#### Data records
..........
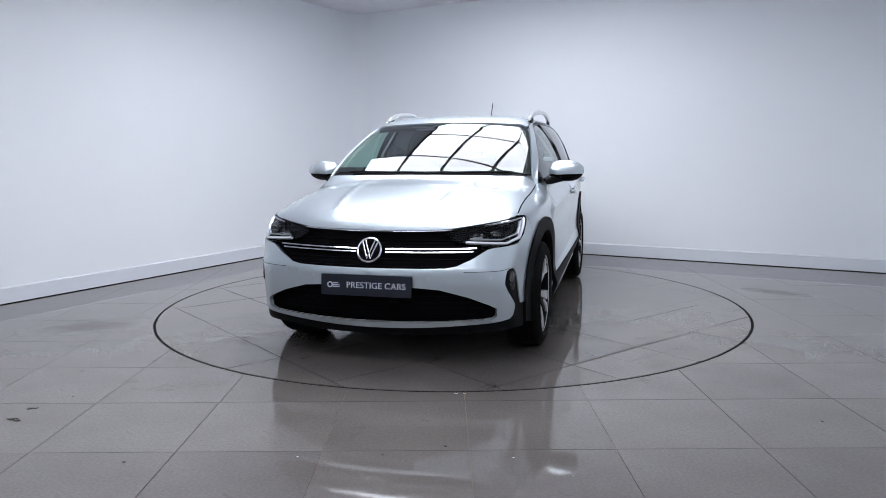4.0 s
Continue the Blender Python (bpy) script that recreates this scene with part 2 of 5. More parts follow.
# the two white walls meet in a rounded corner
DEPTH, BREADTH = 8.9, 6.3
left_end = CORNER + LEFT_DIR * DEPTH
right_end = CORNER + RIGHT_DIR * BREADTH
RC = 0.32
back_path = [left_end, CORNER + LEFT_DIR * 4.5, CORNER + LEFT_DIR * RC]
p0, p1, p2 = CORNER + LEFT_DIR * RC, CORNER, CORNER + RIGHT_DIR * RC
back_path += [p0 * (1 - t) ** 2 + p1 * 2 * t * (1 - t) + p2 * t * t for t in [i / 10 for i in range(1, 10)]]
back_path += [p2, CORNER + RIGHT_DIR * 3, right_end]
n_path = len(back_path)


def wall_ribbon(name, path, h, label):
    """A wall with thickness along a bent path; the room lies to the right of the way."""
    verts, faces = [], []
    for i, p in enumerate(path):
        d = (path[min(i + 1, len(path) - 1)] - path[max(i - 1, 0)]).normalized()
        o = Vector((-d.y, d.x, 0)) * 0.12
        verts += [p + Vector((0, 0, -0.05)), p + Vector((0, 0, h)), p + o + Vector((0, 0, h)), p + o + Vector((0, 0, -0.05))]
    for i in range(len(path) - 1):
        for j in range(4):
            a, b = i * 4 + j, i * 4 + (j + 1) % 4
            faces.append((a, b, b + 4, a + 4))
    faces += [(3, 2, 1, 0), tuple(len(verts) - 4 + j for j in range(4))]
    ob = link_mesh(name, verts, faces, WALL, smooth=True)
    ob.data.set_sharp_from_angle(angle=radians(30))
    return tagged(ob, label, "wall", kind="structure")


wall_ribbon("wall_north", back_path, ROOM_H, "smooth white-painted studio walls meeting in a rounded corner")
skirting("baseboard", back_path[::-1])
# unseen east and south walls, set close to bounce light on the car
skirting("baseboard_near", [left_end, CORNER + LEFT_DIR * DEPTH + RIGHT_DIR * BREADTH, right_end])
near_end = right_end + LEFT_DIR * DEPTH
wall("bounce_wall_east", right_end, near_end, ROOM_H, label="unseen white wall, added to bounce light onto the car")
wall("bounce_wall_south", near_end, left_end, ROOM_H, label="unseen white wall, added to bounce light onto the car")

bm = bmesh.new()
prism(bm, [(-11, -12), (11, -12), (11, 7), (-11, 7)], ROOM_H + 0.002, ROOM_H + 0.1)
tagged(part("ceiling", bm, CEILING, smooth=False), "pale lavender-grey flat ceiling", "ceiling", kind="structure")

# luminous ceiling panels between dark bars: a plus over the turntable, and an added, unseen row near the camera
PANEL = 0.635


def ceiling_light(lit, label):
    ob = tagged(new("ceiling_light"), label, "ceiling light", "ceiling lights")
    ob.matrix_world = pose(0, 0, ROOM_H - 0.03, 0, 0, 61.3) @ pose(-0.09, 0.03, 0)
    sides = set()
    for i, j in lit:
        x, y, h = i * PANEL, j * PANEL, PANEL / 2
        bm = bmesh.new()
        box(bm, (x - h + 0.012, y - h + 0.012, 0), (x + h - 0.012, y + h - 0.012, 0.02))
        part("diffuser", bm, PANEL_LIGHT, ob, smooth=False)
        sides |= {(2 * i - 1, 2 * j, 0), (2 * i + 1, 2 * j, 0), (2 * i, 2 * j - 1, 1), (2 * i, 2 * j + 1, 1)}
    for i, j, k in sorted(sides):
        x, y, h = i * PANEL / 2, j * PANEL / 2, PANEL / 2
        bm = bmesh.new()
        if k:
            box(bm, (x - h - 0.020, y - 0.020, -0.012), (x + h + 0.020, y + 0.020, 0.024))
        else:
            box(bm, (x - 0.012, y - h + 0.020, -0.010), (x + 0.012, y + h - 0.020, 0.022))
        part("bar", bm, BAR, ob, smooth=False)
    return ob


ceiling_light([(i, j) for i in range(-2, 3) for j in range(-1, 2)] + [(0, -2), (0, 2)], "luminous ceiling panels in a plus shape between dark bars")
# added fill row, brightens the side of the car that faces the camera
ceiling_light([(-6, j) for j in range(-4, 2)], "unseen row of luminous ceiling panels, added to light the car's near side")


# ---- car body: one smooth skin, from which the panels are cut ----
def line(xs, ys, blur=0.03, lo=-3.0, hi=3.0):
    """A smooth curve y(x) through the given knots."""
    xs, ys = np.array(xs, float), np.array(ys, float)
    g = np.linspace(lo, hi, 3001)
    h, d = np.diff(xs), np.diff(ys) / np.diff(xs)
    m = np.r_[d[0], [0 if a * b <= 0 else 2 * a * b / (a + b) for a, b in zip(d, d[1:])], d[-1]]
    i = np.clip(np.searchsorted(xs, g) - 1, 0, len(h) - 1)
    t = (g - xs[i]) / h[i]
    v = (2 * t**3 - 3 * t**2 + 1) * ys[i] + (t**3 - 2 * t**2 + t) * h[i] * m[i] + (3 * t**2 - 2 * t**3) * ys[i + 1] + (t**3 - t**2) * h[i] * m[i + 1]
    v = np.where(g < xs[0], ys[0] + m[0] * (g - xs[0]), v)
    v = np.where(g > xs[-1], ys[-1] + m[-1] * (g - xs[-1]), v)
    if blur:
        r = np.arange(-int(3 * blur / 0.002), int(3 * blur / 0.002) + 1) * 0.002
        k = np.exp(-0.5 * (r / blur) ** 2)
        k /= k.sum()
        pad = len(r) // 2
        ext = np.r_[v[0] + (v[1] - v[0]) * np.arange(-pad, 0), v, v[-1] + (v[-1] - v[-2]) * np.arange(1, pad + 1)]
        v = np.convolve(ext, k, "valid")
    return lambda q: np.interp(q, g, v)


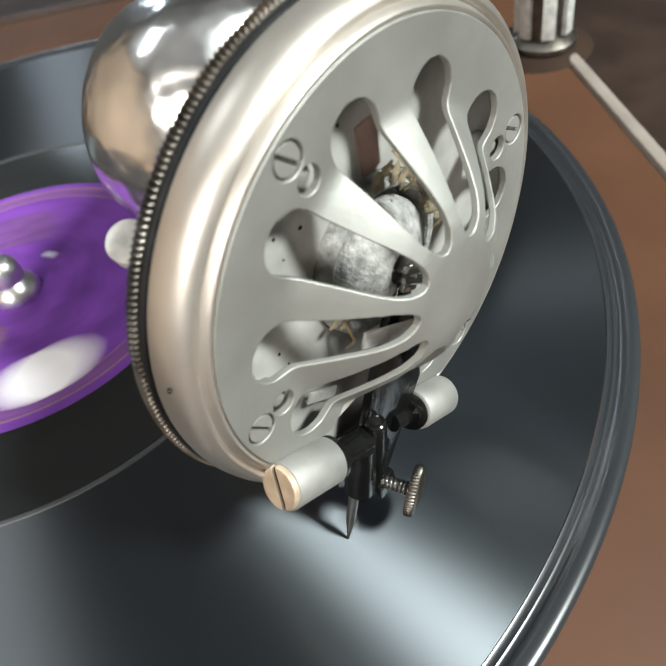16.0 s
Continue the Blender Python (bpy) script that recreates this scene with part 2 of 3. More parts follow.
..........
#### Exercise requirements
Without including any pictures, reproduce the listing exactly.

#### Answer to the task
4.0 s
Continue the Blender Python (bpy) script that recreates this scene with part 2 of 5. More parts follow.
# the two white walls meet in a rounded corner
DEPTH, BREADTH = 8.9, 6.3
left_end = CORNER + LEFT_DIR * DEPTH
right_end = CORNER + RIGHT_DIR * BREADTH
RC = 0.32
back_path = [left_end, CORNER + LEFT_DIR * 4.5, CORNER + LEFT_DIR * RC]
p0, p1, p2 = CORNER + LEFT_DIR * RC, CORNER, CORNER + RIGHT_DIR * RC
back_path += [p0 * (1 - t) ** 2 + p1 * 2 * t * (1 - t) + p2 * t * t for t in [i / 10 for i in range(1, 10)]]
back_path += [p2, CORNER + RIGHT_DIR * 3, right_end]
n_path = len(back_path)


def wall_ribbon(name, path, h, label):
    """A wall with thickness along a bent path; the room lies to the right of the way."""
    verts, faces = [], []
    for i, p in enumerate(path):
        d = (path[min(i + 1, len(path) - 1)] - path[max(i - 1, 0)]).normalized()
        o = Vector((-d.y, d.x, 0)) * 0.12
        verts += [p + Vector((0, 0, -0.05)), p + Vector((0, 0, h)), p + o + Vector((0, 0, h)), p + o + Vector((0, 0, -0.05))]
    for i in range(len(path) - 1):
        for j in range(4):
            a, b = i * 4 + j, i * 4 + (j + 1) % 4
            faces.append((a, b, b + 4, a + 4))
    faces += [(3, 2, 1, 0), tuple(len(verts) - 4 + j for j in range(4))]
    ob = link_mesh(name, verts, faces, WALL, smooth=True)
    ob.data.set_sharp_from_angle(angle=radians(30))
    return tagged(ob, label, "wall", kind="structure")


wall_ribbon("wall_north", back_path, ROOM_H, "smooth white-painted studio walls meeting in a rounded corner")
skirting("baseboard", back_path[::-1])
# unseen east and south walls, set close to bounce light on the car
skirting("baseboard_near", [left_end, CORNER + LEFT_DIR * DEPTH + RIGHT_DIR * BREADTH, right_end])
near_end = right_end + LEFT_DIR * DEPTH
wall("bounce_wall_east", right_end, near_end, ROOM_H, label="unseen white wall, added to bounce light onto the car")
wall("bounce_wall_south", near_end, left_end, ROOM_H, label="unseen white wall, added to bounce light onto the car")

bm = bmesh.new()
prism(bm, [(-11, -12), (11, -12), (11, 7), (-11, 7)], ROOM_H + 0.002, ROOM_H + 0.1)
tagged(part("ceiling", bm, CEILING, smooth=False), "pale lavender-grey flat ceiling", "ceiling", kind="structure")

# luminous ceiling panels between dark bars: a plus over the turntable, and an added, unseen row near the camera
PANEL = 0.635


def ceiling_light(lit, label):
    ob = tagged(new("ceiling_light"), label, "ceiling light", "ceiling lights")
    ob.matrix_world = pose(0, 0, ROOM_H - 0.03, 0, 0, 61.3) @ pose(-0.09, 0.03, 0)
    sides = set()
    for i, j in lit:
        x, y, h = i * PANEL, j * PANEL, PANEL / 2
        bm = bmesh.new()
        box(bm, (x - h + 0.012, y - h + 0.012, 0), (x + h - 0.012, y + h - 0.012, 0.02))
        part("diffuser", bm, PANEL_LIGHT, ob, smooth=False)
        sides |= {(2 * i - 1, 2 * j, 0), (2 * i + 1, 2 * j, 0), (2 * i, 2 * j - 1, 1), (2 * i, 2 * j + 1, 1)}
    for i, j, k in sorted(sides):
        x, y, h = i * PANEL / 2, j * PANEL / 2, PANEL / 2
        bm = bmesh.new()
        if k:
            box(bm, (x - h - 0.020, y - 0.020, -0.012), (x + h + 0.020, y + 0.020, 0.024))
        else:
            box(bm, (x - 0.012, y - h + 0.020, -0.010), (x + 0.012, y + h - 0.020, 0.022))
        part("bar", bm, BAR, ob, smooth=False)
    return ob


ceiling_light([(i, j) for i in range(-2, 3) for j in range(-1, 2)] + [(0, -2), (0, 2)], "luminous ceiling panels in a plus shape between dark bars")
# added fill row, brightens the side of the car that faces the camera
ceiling_light([(-6, j) for j in range(-4, 2)], "unseen row of luminous ceiling panels, added to light the car's near side")


# ---- car body: one smooth skin, from which the panels are cut ----
def line(xs, ys, blur=0.03, lo=-3.0, hi=3.0):
    """A smooth curve y(x) through the given knots."""
    xs, ys = np.array(xs, float), np.array(ys, float)
    g = np.linspace(lo, hi, 3001)
    h, d = np.diff(xs), np.diff(ys) / np.diff(xs)
    m = np.r_[d[0], [0 if a * b <= 0 else 2 * a * b / (a + b) for a, b in zip(d, d[1:])], d[-1]]
    i = np.clip(np.searchsorted(xs, g) - 1, 0, len(h) - 1)
    t = (g - xs[i]) / h[i]
    v = (2 * t**3 - 3 * t**2 + 1) * ys[i] + (t**3 - 2 * t**2 + t) * h[i] * m[i] + (3 * t**2 - 2 * t**3) * ys[i + 1] + (t**3 - t**2) * h[i] * m[i + 1]
    v = np.where(g < xs[0], ys[0] + m[0] * (g - xs[0]), v)
    v = np.where(g > xs[-1], ys[-1] + m[-1] * (g - xs[-1]), v)
    if blur:
        r = np.arange(-int(3 * blur / 0.002), int(3 * blur / 0.002) + 1) * 0.002
        k = np.exp(-0.5 * (r / blur) ** 2)
        k /= k.sum()
        pad = len(r) // 2
        ext = np.r_[v[0] + (v[1] - v[0]) * np.arange(-pad, 0), v, v[-1] + (v[-1] - v[-2]) * np.arange(1, pad + 1)]
        v = np.convolve(ext, k, "valid")
    return lambda q: np.interp(q, g, v)


16.0 s
Continue the Blender Python (bpy) script that recreates this scene with part 2 of 3. More parts follow.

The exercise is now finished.